Q: Vanishing gradients в deep networks -- решение?¶
A:
Causes: - Sigmoid/tanh saturation: \(\sigma'(x) \to 0\) - Many layers: product of small gradients
Solutions: 1. ReLU: \(\text{ReLU}'(x) = 1\) for \(x > 0\) 2. Residual connections: \(y = F(x) + x\) -- gradient = 1 3. BatchNorm: Keeps activations in non-saturated regime 4. Proper initialization: Xavier/He
Optimizers¶
Q: Adam vs SGD -- когда что?¶
A:
| Adam | SGD + Momentum |
|---|---|
| Adaptive LR per param | Same LR for all |
| Fast convergence | Better generalization |
| Minimal tuning | More tuning needed |
| Default choice | State-of-the-art results |
Practical: - Start with Adam (quick experiments) - Use SGD + momentum for final training (research) - AdamW (weight decay fix) > Adam
Q: Почему Adam может не сходиться?¶
A:
Issues: 1. Non-uniform learning rates across parameters 2. Missing weight decay (fixed in AdamW) 3. \(\beta_2 = 0.999\) too high -- slow \(v_t\) adaptation
Solutions: - AdamW with proper weight decay - AMSGrad (bounded \(v_t\)) - Lower \(\beta_2\) (e.g., 0.98)
Q: Learning rate warmup -- зачем?¶
A:
Problem: Early training -- random weights -- large gradients -- Adam's \(v_t\) explodes -- tiny effective LR.
Solution: Start with small LR, gradually increase.
Standard for Transformers: First 1-2% of training.
Weight Initialization¶
Q: Почему нельзя инициализировать веса нулями?¶
A:
Symmetry problem: 1. All neurons in layer compute same output 2. All receive same gradient 3. All update identically 4. Network = single neuron
Solution: Random initialization breaks symmetry.
Q: Xavier vs He initialization¶
A:
| Xavier | He |
|---|---|
| \(\text{Var}(w) = \frac{2}{n_{in} + n_{out}}\) | \(\text{Var}(w) = \frac{2}{n_{in}}\) |
| tanh, sigmoid | ReLU, variants |
| Preserves variance through layers | Accounts for ReLU killing half |
Why different?

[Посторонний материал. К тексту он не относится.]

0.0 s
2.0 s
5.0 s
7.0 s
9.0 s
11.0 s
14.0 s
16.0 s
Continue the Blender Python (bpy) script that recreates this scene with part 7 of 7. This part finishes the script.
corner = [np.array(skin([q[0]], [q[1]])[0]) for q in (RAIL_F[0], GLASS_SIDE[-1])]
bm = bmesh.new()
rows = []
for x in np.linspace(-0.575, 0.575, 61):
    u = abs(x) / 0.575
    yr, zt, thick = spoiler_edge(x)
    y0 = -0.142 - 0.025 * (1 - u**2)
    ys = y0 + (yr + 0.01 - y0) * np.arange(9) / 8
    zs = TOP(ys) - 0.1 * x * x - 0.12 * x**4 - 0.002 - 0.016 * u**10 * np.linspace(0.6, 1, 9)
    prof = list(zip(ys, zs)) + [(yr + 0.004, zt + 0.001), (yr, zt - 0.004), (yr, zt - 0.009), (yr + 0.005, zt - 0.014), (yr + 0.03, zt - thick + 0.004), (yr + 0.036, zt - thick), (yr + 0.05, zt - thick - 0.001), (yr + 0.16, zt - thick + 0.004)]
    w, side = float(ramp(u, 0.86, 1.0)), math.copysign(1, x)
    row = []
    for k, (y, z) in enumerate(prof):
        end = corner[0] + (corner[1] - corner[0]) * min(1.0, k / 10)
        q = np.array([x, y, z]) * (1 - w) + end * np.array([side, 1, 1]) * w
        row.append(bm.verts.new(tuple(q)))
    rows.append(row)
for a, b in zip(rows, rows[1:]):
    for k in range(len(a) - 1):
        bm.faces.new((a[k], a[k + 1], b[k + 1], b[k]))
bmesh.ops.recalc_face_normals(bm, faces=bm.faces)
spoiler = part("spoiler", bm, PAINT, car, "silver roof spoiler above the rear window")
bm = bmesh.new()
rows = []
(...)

ReLU zeros half the activations -- need 2x variance.
Normalization¶
Q: BatchNorm во время train vs inference¶
A:
Training: Normalize using batch statistics: $\(\hat{x} = \frac{x - \mu_B}{\sqrt{\sigma_B^2 + \epsilon}}\)$
Inference: Batch may not exist or be size 1. Use running statistics: $\(\mu_{running} = \alpha \cdot \mu_{running} + (1-\alpha) \cdot \mu_B\)$
In PyTorch: model.eval() switches to running stats.
Q: LayerNorm vs BatchNorm для Transformers¶
A:
BatchNorm problems: - Depends on batch size (small batches = bad stats) - Training/inference discrepancy - Not suited for variable-length sequences
LayerNorm advantages: - Normalizes over features, not batch - Same computation train/inference - Works for any sequence length
2025 Standard: RMSNorm (simpler, faster, same quality).
Q: Почему RMSNorm работает для LLMs?¶
A:
LayerNorm: \(\text{LN}(x) = \frac{x - \mu}{\sigma} \cdot \gamma + \beta\)
RMSNorm: \(\text{RMSNorm}(x) = \frac{x}{\text{RMS}(x)} \cdot \gamma\), где \(\text{RMS}(x) = \sqrt{\frac{1}{d}\sum x_i^2}\)
Why it works: - Mean centering not critical for Transformers - Simpler computation (no \(\mu\)) - Same expressiveness (just \(\beta\) absorbed into attention)